* begin DATA LINES *

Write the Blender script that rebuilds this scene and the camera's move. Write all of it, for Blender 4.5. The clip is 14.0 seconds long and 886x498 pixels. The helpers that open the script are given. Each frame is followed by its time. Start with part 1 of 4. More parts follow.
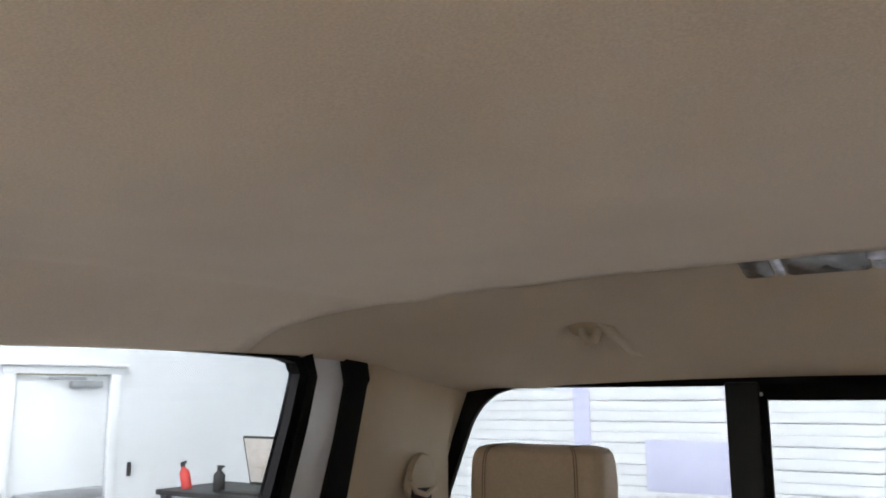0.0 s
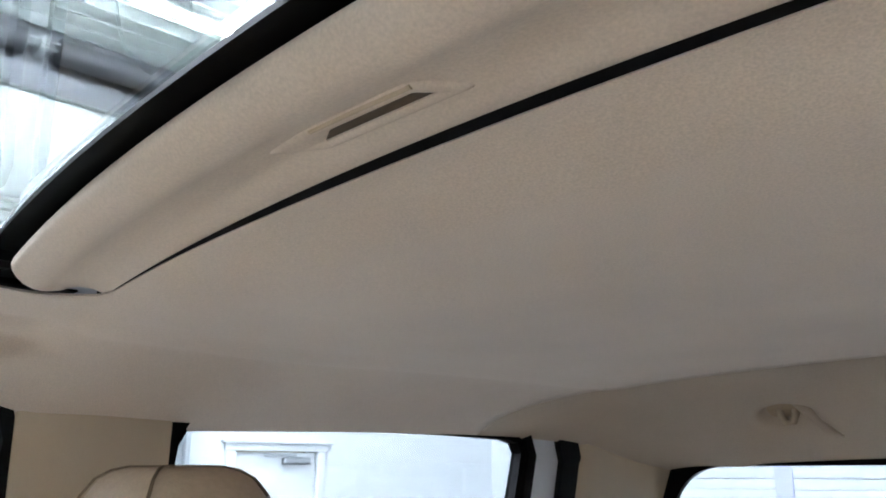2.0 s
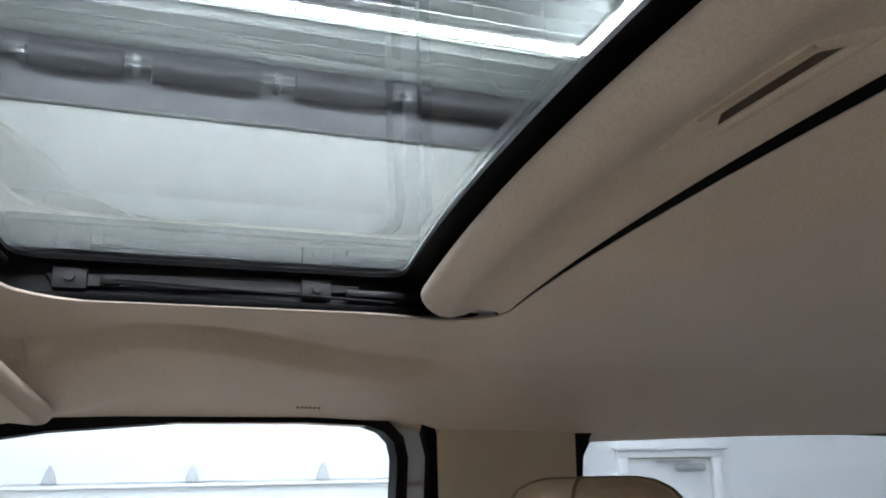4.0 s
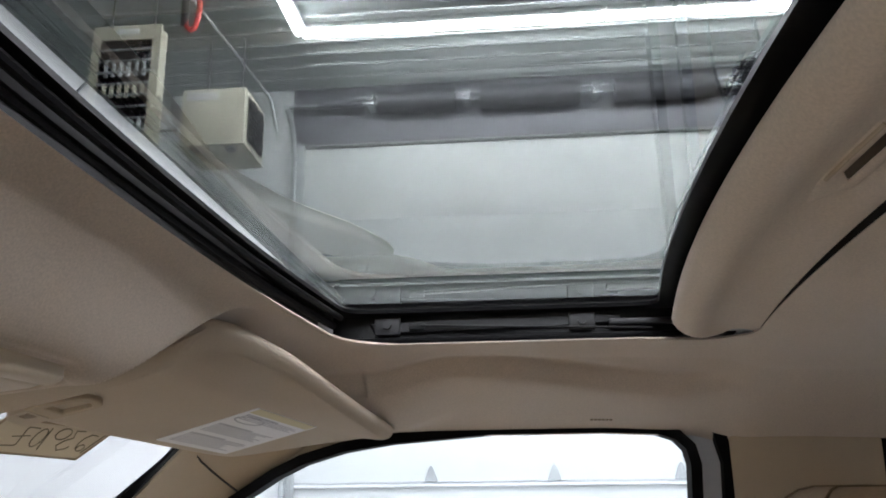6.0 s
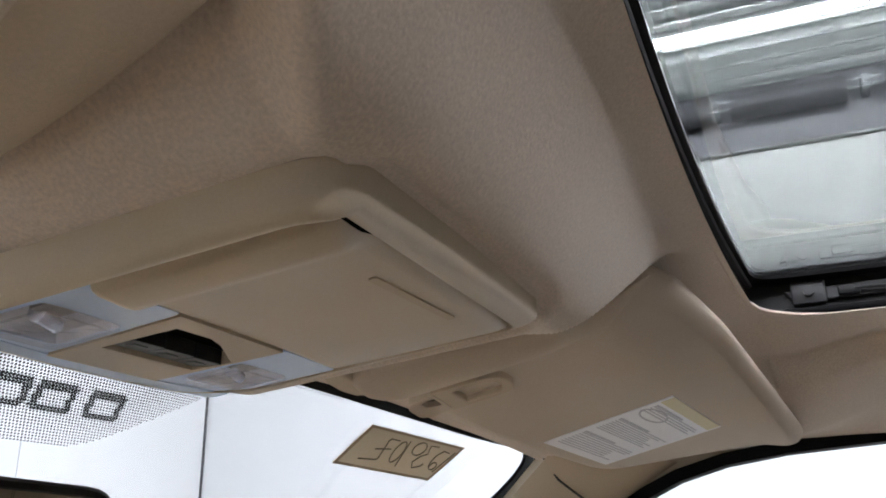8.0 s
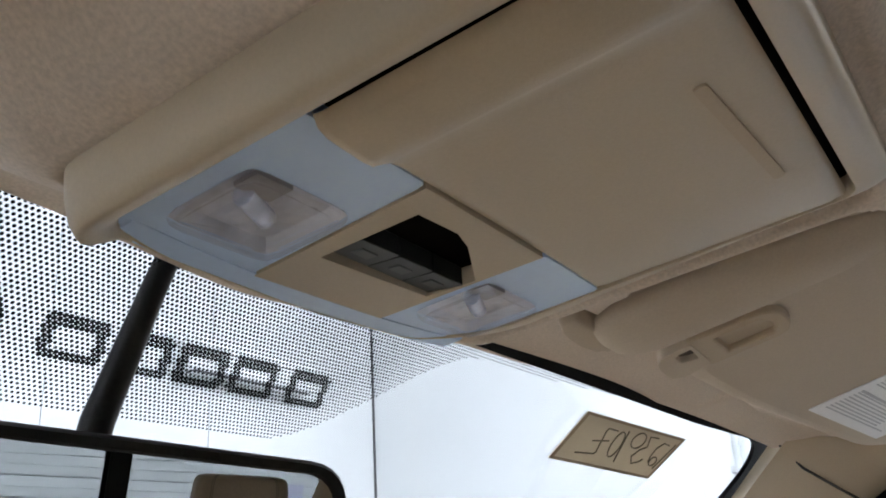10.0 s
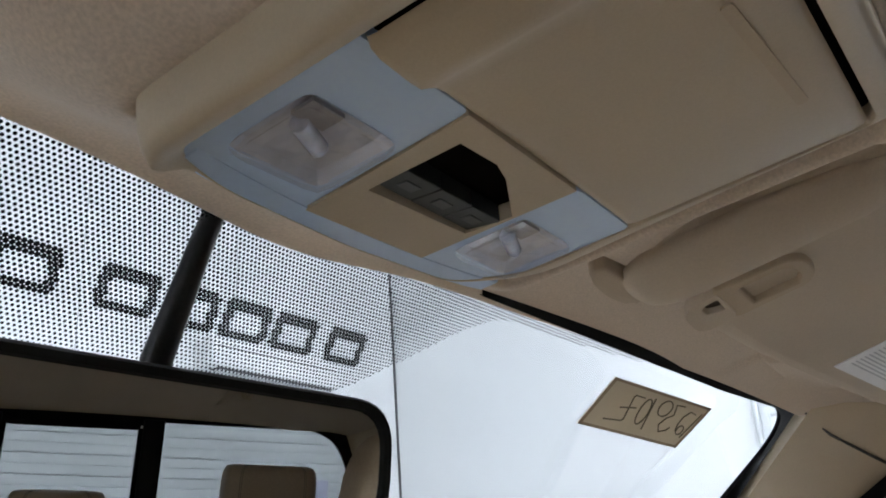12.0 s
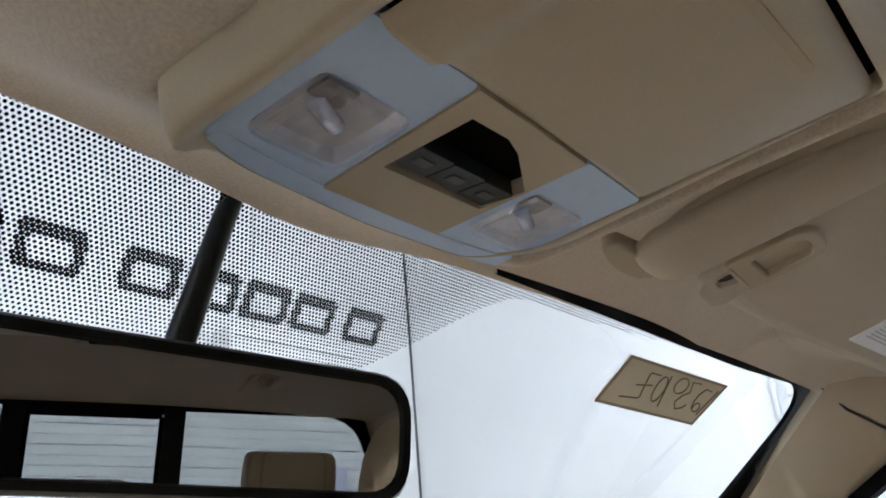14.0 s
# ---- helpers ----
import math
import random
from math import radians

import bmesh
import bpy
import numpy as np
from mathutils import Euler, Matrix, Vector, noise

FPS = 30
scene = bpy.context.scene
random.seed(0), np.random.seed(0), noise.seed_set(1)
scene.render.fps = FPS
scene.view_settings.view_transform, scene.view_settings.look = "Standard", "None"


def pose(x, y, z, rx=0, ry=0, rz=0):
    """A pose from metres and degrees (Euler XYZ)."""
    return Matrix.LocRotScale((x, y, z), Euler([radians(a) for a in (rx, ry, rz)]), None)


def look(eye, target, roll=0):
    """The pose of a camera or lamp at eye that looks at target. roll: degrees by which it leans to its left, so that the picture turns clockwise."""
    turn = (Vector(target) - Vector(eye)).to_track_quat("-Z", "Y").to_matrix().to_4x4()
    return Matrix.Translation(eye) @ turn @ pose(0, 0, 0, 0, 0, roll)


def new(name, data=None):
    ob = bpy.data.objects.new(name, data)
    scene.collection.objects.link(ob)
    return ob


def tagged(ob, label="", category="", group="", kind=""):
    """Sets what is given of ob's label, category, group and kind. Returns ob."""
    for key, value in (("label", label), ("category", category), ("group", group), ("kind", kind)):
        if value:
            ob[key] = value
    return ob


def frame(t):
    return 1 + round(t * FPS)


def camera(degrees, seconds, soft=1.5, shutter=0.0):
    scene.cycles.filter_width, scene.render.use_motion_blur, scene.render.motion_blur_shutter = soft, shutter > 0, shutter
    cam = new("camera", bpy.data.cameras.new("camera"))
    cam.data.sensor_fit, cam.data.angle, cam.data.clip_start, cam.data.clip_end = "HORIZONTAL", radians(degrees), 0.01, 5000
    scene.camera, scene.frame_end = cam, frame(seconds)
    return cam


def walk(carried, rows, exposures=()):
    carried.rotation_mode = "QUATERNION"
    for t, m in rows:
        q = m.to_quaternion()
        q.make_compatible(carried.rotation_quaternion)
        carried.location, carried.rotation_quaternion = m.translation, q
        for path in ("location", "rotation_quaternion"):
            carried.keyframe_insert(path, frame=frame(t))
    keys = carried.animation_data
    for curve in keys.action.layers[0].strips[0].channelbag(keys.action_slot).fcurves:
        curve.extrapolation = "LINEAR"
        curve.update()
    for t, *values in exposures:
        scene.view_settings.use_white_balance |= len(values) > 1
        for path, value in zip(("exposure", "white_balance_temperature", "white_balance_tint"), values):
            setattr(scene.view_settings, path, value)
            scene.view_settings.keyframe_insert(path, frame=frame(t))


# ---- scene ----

* end DATA LINES *

- _DIRECTIONS_
Using the material above, return every line exactly as it appears, minus the pictures.

- _FULL SOLUTION_
Write the Blender script that rebuilds this scene and the camera's move. Write all of it, for Blender 4.5. The clip is 14.0 seconds long and 886x498 pixels. The helpers that open the script are given. Each frame is followed by its time. Start with part 1 of 4. More parts follow.
0.0 s
2.0 s
4.0 s
6.0 s
8.0 s
10.0 s
12.0 s
14.0 s
# ---- helpers ----
import math
import random
from math import radians

import bmesh
import bpy
import numpy as np
from mathutils import Euler, Matrix, Vector, noise

FPS = 30
scene = bpy.context.scene
random.seed(0), np.random.seed(0), noise.seed_set(1)
scene.render.fps = FPS
scene.view_settings.view_transform, scene.view_settings.look = "Standard", "None"


def pose(x, y, z, rx=0, ry=0, rz=0):
    """A pose from metres and degrees (Euler XYZ)."""
    return Matrix.LocRotScale((x, y, z), Euler([radians(a) for a in (rx, ry, rz)]), None)


def look(eye, target, roll=0):
    """The pose of a camera or lamp at eye that looks at target. roll: degrees by which it leans to its left, so that the picture turns clockwise."""
    turn = (Vector(target) - Vector(eye)).to_track_quat("-Z", "Y").to_matrix().to_4x4()
    return Matrix.Translation(eye) @ turn @ pose(0, 0, 0, 0, 0, roll)


def new(name, data=None):
    ob = bpy.data.objects.new(name, data)
    scene.collection.objects.link(ob)
    return ob


def tagged(ob, label="", category="", group="", kind=""):
    """Sets what is given of ob's label, category, group and kind. Returns ob."""
    for key, value in (("label", label), ("category", category), ("group", group), ("kind", kind)):
        if value:
            ob[key] = value
    return ob


def frame(t):
    return 1 + round(t * FPS)


def camera(degrees, seconds, soft=1.5, shutter=0.0):
    scene.cycles.filter_width, scene.render.use_motion_blur, scene.render.motion_blur_shutter = soft, shutter > 0, shutter
    cam = new("camera", bpy.data.cameras.new("camera"))
    cam.data.sensor_fit, cam.data.angle, cam.data.clip_start, cam.data.clip_end = "HORIZONTAL", radians(degrees), 0.01, 5000
    scene.camera, scene.frame_end = cam, frame(seconds)
    return cam


def walk(carried, rows, exposures=()):
    carried.rotation_mode = "QUATERNION"
    for t, m in rows:
        q = m.to_quaternion()
        q.make_compatible(carried.rotation_quaternion)
        carried.location, carried.rotation_quaternion = m.translation, q
        for path in ("location", "rotation_quaternion"):
            carried.keyframe_insert(path, frame=frame(t))
    keys = carried.animation_data
    for curve in keys.action.layers[0].strips[0].channelbag(keys.action_slot).fcurves:
        curve.extrapolation = "LINEAR"
        curve.update()
    for t, *values in exposures:
        scene.view_settings.use_white_balance |= len(values) > 1
        for path, value in zip(("exposure", "white_balance_temperature", "white_balance_tint"), values):
            setattr(scene.view_settings, path, value)
            scene.view_settings.keyframe_insert(path, frame=frame(t))


# ---- scene ----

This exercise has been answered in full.